Pet stores everywhere sell guinea pig cages made primarily of plastic with metal bars and lids. Often they're marketed in kits with cage supplies including a water bottle and wire rack used to dispense timothy hay. According to pet product supplier Doctors Foster and Smith, many of these commercially marketed cages are not big enough to provide enough room for an adult cavy. They also commonly have wire floors, which needless to say are uncomfortable and which pose potential danger -- guinea pigs can get their little feet injured in the gaps.

C&C Cage

You can fabricate a popular type of guinea pig cage from scratch using a combination of coated wire cubes, the kind that typically serve as storage crates for the home, and a plastic called Coroplast, which is used to make business signs. Commonly called C&C; cages by rodent aficionados, these units convert to any size; simply increase the number of wire cubes and the length of the plastic.

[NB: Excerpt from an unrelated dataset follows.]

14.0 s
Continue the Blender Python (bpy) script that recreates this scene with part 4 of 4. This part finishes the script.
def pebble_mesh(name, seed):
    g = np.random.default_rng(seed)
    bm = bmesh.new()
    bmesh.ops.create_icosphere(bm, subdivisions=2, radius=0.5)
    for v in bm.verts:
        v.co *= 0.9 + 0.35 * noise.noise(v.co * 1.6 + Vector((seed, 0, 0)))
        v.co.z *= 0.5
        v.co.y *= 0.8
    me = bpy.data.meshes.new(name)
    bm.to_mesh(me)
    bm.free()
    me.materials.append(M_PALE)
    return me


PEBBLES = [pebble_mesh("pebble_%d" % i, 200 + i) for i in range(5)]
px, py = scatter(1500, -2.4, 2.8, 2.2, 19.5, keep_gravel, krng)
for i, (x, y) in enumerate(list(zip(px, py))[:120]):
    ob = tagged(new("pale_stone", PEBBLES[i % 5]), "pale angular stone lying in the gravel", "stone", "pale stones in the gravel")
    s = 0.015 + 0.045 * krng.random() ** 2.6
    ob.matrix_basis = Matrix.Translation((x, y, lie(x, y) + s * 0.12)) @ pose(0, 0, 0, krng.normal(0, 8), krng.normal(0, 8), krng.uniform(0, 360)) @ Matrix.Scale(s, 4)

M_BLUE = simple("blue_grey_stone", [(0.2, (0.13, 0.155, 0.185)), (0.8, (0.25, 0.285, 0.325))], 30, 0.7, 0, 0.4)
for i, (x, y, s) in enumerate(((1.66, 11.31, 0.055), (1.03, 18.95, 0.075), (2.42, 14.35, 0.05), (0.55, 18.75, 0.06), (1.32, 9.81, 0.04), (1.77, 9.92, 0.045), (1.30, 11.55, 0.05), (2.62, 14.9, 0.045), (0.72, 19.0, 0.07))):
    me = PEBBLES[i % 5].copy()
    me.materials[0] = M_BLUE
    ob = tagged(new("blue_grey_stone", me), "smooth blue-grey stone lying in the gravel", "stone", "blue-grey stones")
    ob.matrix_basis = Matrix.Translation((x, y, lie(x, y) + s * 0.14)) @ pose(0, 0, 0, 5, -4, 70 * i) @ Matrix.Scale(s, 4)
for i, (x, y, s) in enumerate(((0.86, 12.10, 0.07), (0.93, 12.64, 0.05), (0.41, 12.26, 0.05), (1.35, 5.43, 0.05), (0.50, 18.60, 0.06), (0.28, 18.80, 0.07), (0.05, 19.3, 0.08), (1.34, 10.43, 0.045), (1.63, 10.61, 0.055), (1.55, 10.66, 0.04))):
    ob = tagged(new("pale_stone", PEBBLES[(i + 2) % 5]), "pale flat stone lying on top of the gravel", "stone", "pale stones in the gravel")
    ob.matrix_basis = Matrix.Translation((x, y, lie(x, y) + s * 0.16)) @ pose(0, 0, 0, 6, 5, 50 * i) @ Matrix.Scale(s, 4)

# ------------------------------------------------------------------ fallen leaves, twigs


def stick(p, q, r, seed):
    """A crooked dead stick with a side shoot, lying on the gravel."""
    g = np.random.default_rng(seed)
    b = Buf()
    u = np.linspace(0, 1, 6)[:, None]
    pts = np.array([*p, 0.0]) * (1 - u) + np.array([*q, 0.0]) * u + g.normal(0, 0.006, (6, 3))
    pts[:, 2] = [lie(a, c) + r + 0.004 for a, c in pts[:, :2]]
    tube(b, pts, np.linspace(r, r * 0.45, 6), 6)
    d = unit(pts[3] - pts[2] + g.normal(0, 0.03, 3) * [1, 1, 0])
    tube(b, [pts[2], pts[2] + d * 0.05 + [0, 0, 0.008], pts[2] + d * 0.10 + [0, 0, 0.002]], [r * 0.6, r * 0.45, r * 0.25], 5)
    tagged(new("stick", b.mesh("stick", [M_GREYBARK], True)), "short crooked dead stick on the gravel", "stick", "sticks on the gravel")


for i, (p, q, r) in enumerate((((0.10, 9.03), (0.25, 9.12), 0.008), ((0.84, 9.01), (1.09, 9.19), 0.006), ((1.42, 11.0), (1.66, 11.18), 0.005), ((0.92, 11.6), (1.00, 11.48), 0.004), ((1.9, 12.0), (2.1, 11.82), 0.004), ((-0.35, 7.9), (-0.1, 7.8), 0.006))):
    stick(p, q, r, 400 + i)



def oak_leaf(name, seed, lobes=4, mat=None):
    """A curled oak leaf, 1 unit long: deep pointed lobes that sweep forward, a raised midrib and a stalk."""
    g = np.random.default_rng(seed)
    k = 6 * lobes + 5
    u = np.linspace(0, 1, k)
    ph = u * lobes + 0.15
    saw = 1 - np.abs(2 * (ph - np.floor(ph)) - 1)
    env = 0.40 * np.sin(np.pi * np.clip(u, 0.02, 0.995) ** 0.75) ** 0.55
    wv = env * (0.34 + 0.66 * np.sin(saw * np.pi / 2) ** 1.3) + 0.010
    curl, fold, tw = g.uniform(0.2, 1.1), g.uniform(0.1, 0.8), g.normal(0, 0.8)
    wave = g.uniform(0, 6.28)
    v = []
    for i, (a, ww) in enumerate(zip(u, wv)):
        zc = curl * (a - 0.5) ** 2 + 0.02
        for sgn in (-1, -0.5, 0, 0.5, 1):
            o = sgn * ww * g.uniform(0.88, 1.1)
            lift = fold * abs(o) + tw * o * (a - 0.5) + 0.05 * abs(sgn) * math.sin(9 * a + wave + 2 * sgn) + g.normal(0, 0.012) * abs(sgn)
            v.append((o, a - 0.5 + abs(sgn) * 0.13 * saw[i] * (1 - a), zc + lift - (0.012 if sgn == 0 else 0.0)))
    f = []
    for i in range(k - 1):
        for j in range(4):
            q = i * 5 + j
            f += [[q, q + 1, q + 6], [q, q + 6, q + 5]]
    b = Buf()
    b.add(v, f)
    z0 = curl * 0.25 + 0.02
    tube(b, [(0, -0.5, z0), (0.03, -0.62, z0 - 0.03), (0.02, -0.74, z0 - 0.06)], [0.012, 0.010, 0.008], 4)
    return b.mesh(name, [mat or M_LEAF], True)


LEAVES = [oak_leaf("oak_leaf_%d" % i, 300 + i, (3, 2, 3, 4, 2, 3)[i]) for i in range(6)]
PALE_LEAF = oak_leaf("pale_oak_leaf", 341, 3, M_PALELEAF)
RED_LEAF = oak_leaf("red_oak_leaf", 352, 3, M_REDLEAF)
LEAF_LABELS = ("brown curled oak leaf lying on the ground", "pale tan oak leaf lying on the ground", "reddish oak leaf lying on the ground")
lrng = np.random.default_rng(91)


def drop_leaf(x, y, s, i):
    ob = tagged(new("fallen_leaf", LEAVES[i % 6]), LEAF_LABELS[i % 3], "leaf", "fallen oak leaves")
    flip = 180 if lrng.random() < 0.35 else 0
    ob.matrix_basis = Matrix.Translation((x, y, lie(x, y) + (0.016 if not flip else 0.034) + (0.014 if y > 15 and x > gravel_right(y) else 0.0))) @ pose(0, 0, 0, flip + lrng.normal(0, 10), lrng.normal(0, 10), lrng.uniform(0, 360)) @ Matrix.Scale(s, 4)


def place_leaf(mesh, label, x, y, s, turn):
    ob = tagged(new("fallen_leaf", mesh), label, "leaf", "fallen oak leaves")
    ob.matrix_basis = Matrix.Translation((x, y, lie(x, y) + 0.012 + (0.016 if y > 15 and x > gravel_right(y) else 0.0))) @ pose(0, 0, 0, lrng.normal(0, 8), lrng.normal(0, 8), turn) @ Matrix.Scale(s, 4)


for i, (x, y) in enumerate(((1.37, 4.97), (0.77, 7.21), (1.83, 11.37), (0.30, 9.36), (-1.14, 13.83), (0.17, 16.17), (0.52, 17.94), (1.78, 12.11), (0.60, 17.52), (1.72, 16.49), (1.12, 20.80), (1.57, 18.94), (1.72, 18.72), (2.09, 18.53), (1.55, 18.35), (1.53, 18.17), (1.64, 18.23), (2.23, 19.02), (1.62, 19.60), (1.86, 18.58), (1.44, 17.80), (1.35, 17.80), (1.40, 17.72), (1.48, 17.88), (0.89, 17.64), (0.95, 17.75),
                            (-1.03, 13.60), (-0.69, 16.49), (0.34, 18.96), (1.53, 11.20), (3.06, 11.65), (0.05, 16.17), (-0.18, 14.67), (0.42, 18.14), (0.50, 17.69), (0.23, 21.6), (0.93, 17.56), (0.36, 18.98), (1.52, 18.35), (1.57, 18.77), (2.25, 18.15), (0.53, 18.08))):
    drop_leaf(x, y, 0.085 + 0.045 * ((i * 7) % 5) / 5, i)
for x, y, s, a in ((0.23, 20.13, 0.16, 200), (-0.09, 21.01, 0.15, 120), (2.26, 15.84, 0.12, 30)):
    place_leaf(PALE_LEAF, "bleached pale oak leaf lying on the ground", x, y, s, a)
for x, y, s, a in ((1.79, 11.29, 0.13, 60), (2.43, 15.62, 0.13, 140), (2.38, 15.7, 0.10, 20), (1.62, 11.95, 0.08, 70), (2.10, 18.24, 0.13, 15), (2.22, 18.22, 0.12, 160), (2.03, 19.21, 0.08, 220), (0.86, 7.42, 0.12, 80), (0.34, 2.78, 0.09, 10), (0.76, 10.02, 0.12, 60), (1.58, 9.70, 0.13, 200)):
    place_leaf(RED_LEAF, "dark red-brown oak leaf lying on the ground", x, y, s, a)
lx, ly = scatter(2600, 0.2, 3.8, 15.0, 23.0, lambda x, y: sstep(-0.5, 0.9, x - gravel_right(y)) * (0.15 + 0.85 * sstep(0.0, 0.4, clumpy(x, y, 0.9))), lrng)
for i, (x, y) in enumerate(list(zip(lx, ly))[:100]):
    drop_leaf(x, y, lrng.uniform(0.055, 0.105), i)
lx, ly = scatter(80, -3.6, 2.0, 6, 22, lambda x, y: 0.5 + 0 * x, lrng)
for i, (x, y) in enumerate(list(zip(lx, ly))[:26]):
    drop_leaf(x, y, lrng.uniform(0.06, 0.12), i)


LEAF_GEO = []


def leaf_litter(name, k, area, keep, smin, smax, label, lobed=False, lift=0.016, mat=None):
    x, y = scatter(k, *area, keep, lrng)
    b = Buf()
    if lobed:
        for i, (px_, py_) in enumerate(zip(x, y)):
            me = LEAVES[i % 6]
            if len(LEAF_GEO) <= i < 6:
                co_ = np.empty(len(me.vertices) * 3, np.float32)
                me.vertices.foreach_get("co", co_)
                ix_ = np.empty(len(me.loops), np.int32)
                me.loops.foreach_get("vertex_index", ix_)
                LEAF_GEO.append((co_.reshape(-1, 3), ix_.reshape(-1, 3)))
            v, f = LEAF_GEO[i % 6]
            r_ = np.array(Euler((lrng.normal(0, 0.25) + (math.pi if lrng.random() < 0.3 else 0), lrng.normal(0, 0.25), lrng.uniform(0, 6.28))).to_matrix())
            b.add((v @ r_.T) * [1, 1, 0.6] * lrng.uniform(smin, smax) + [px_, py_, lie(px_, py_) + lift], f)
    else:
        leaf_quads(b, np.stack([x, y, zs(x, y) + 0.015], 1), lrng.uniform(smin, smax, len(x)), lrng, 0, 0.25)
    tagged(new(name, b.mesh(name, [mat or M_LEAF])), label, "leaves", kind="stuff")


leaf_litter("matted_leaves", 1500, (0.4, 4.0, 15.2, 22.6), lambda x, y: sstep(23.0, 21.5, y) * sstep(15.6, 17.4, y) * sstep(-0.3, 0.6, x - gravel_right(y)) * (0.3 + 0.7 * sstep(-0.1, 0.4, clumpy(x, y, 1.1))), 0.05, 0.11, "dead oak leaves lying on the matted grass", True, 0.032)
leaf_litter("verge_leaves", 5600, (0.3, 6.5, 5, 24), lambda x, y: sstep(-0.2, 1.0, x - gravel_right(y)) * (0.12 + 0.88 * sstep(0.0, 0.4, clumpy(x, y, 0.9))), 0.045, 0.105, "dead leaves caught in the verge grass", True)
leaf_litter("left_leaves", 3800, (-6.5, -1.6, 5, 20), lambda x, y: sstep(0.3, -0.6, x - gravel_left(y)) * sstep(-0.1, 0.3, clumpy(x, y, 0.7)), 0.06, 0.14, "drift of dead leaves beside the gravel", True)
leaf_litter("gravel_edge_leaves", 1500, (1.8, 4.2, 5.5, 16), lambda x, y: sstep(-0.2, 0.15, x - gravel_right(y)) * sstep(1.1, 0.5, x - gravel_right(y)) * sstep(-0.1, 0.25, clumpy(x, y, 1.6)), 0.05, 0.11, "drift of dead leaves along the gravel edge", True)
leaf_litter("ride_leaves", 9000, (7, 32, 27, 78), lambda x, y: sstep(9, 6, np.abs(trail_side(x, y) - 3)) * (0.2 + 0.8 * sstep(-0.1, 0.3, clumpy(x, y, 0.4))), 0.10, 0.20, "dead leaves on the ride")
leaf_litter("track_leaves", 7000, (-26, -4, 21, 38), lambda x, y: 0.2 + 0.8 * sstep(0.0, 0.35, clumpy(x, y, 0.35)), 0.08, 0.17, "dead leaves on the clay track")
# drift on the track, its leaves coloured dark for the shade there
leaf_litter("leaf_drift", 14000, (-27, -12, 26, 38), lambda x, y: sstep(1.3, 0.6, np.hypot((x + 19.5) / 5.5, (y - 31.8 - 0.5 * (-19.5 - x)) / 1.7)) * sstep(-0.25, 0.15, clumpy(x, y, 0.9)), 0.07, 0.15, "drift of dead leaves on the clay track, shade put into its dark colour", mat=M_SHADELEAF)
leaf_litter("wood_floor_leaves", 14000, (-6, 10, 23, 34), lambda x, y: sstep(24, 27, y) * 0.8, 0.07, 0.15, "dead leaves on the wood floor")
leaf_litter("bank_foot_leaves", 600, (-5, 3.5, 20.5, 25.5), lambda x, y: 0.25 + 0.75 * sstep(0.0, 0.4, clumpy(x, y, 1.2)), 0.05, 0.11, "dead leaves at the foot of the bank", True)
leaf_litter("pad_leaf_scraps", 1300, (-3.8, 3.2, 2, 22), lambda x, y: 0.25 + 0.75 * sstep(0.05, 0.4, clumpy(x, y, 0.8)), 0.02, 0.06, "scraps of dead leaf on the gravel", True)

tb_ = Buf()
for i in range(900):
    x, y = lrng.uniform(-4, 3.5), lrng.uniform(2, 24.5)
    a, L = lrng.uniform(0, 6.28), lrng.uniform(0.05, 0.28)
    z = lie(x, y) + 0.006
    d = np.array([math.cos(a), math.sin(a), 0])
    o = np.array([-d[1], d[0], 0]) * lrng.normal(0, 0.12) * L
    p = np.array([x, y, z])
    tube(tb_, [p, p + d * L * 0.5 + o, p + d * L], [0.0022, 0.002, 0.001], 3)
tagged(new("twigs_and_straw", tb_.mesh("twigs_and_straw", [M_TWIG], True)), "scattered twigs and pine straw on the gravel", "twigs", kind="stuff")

According to Cavy Spirit, some of the benefits of creating this type of cage include durability, low cost, ease of cleaning and good air circulation.

Glass Aquarium

Aquariums are relatively inexpensive and available everywhere, Guinea Lynx, which provides online information on how to care for piggies, does not recommend using them because they are not large enough, don't allow for proper ventilation and can limit your critter's vision, hearing and sense of smell.

Multilevel Cages

Multilevel cages made from either metal or sturdy plastic, serve as habitats for a variety of small animals, including guinea pigs, ferrets and rabbits. They tend to feature a handful of platforms on multiple floors. Such open-air cages provide good airflow and encourage exercise, but be warned: Metal bars could hurt your pig's feet or cause unnecessary falls.